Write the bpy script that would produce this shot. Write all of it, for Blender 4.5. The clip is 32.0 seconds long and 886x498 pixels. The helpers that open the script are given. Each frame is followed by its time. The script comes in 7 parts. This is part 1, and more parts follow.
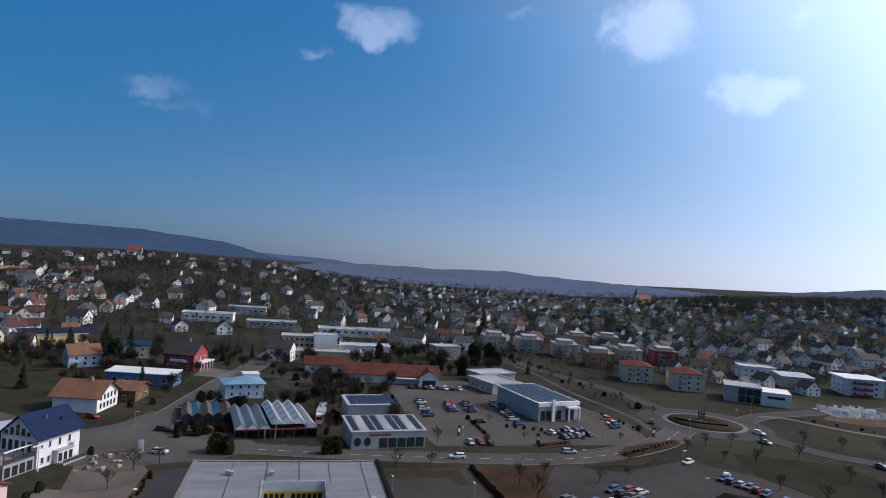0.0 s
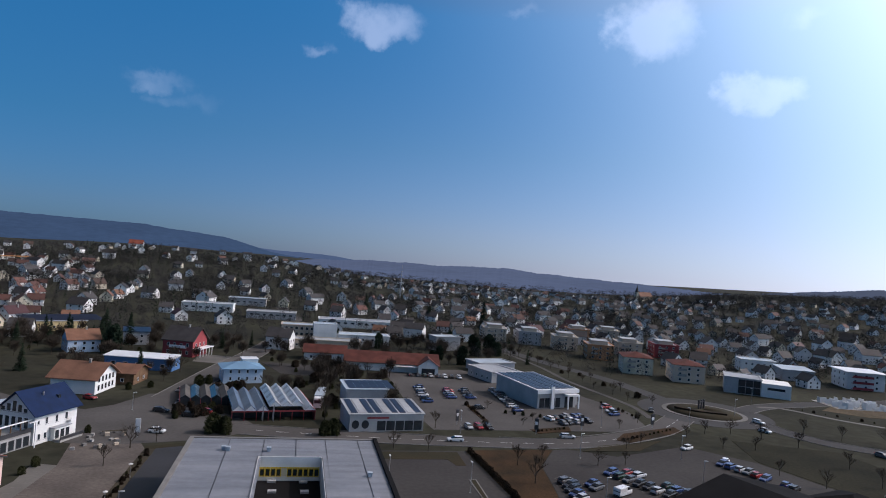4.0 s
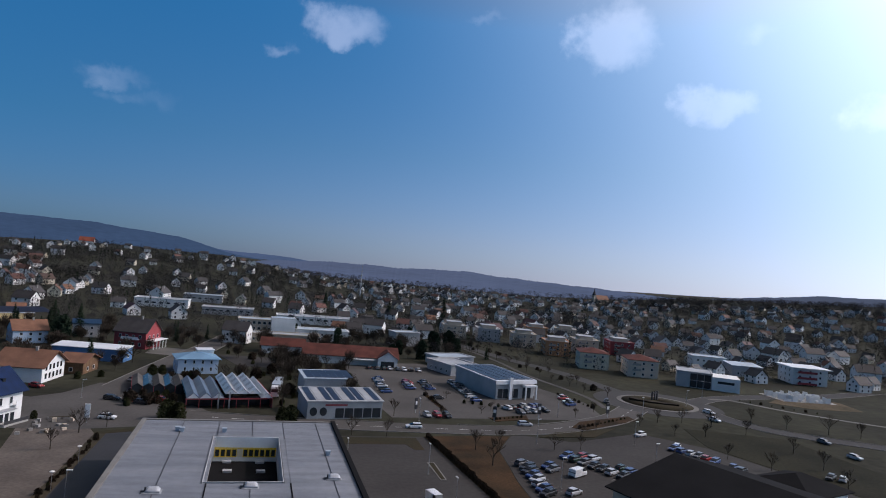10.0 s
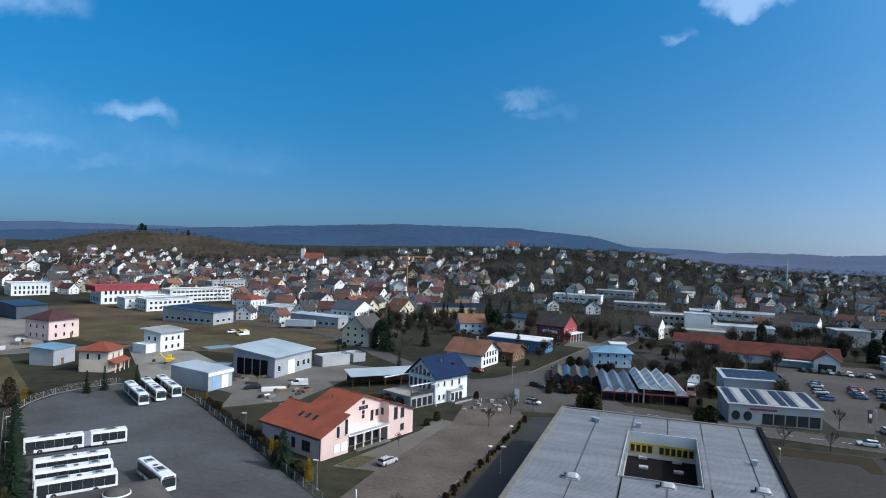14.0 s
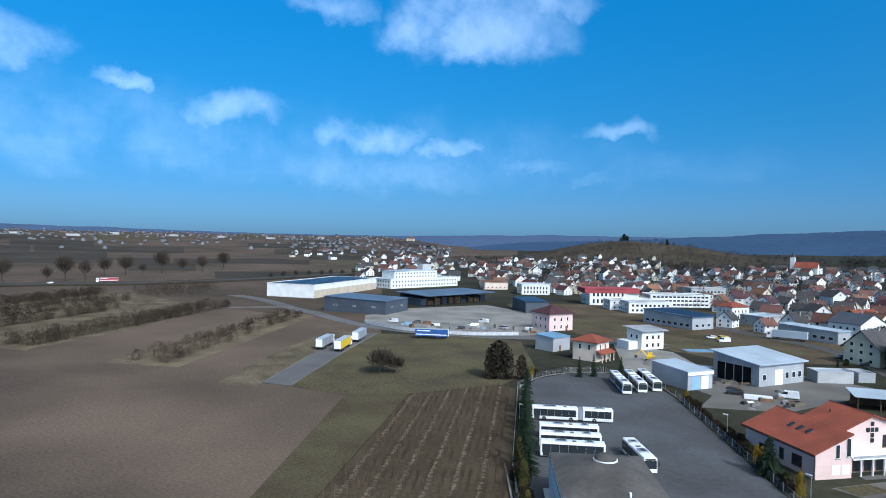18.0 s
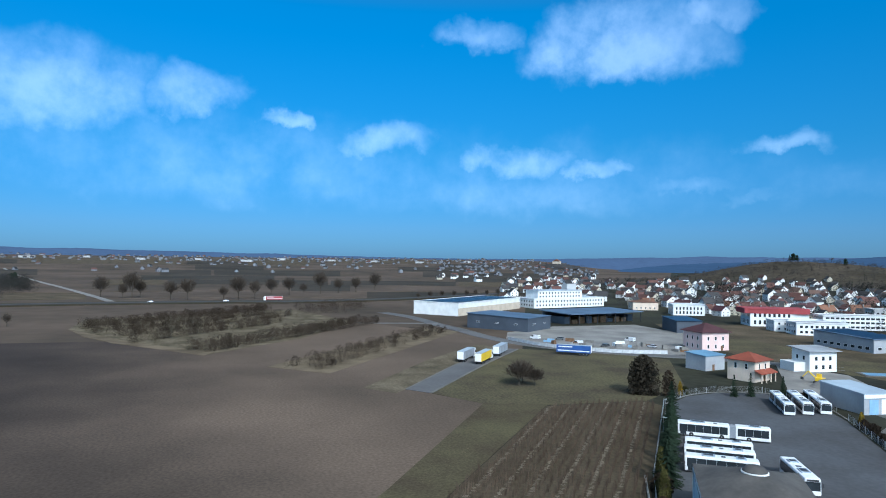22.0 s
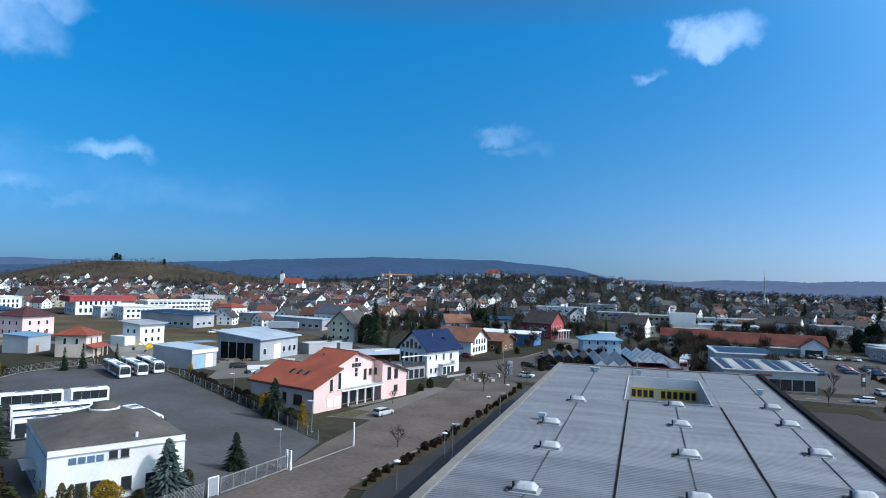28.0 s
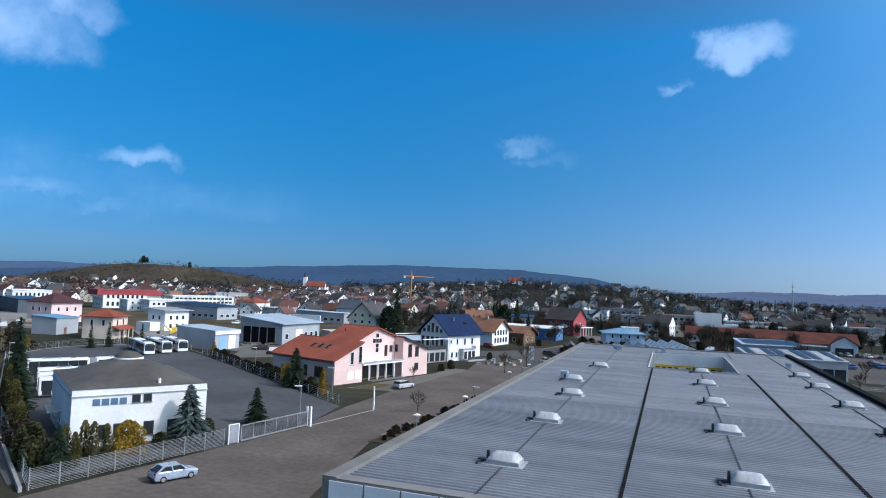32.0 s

- **What is expected**
Give an exact reproduction of every line, leaving out any picture.

- **The solution**
Write the bpy script that would produce this shot. Write all of it, for Blender 4.5. The clip is 32.0 seconds long and 886x498 pixels. The helpers that open the script are given. Each frame is followed by its time. The script comes in 7 parts. This is part 1, and more parts follow.
0.0 s
4.0 s
10.0 s
14.0 s
18.0 s
22.0 s
28.0 s
32.0 s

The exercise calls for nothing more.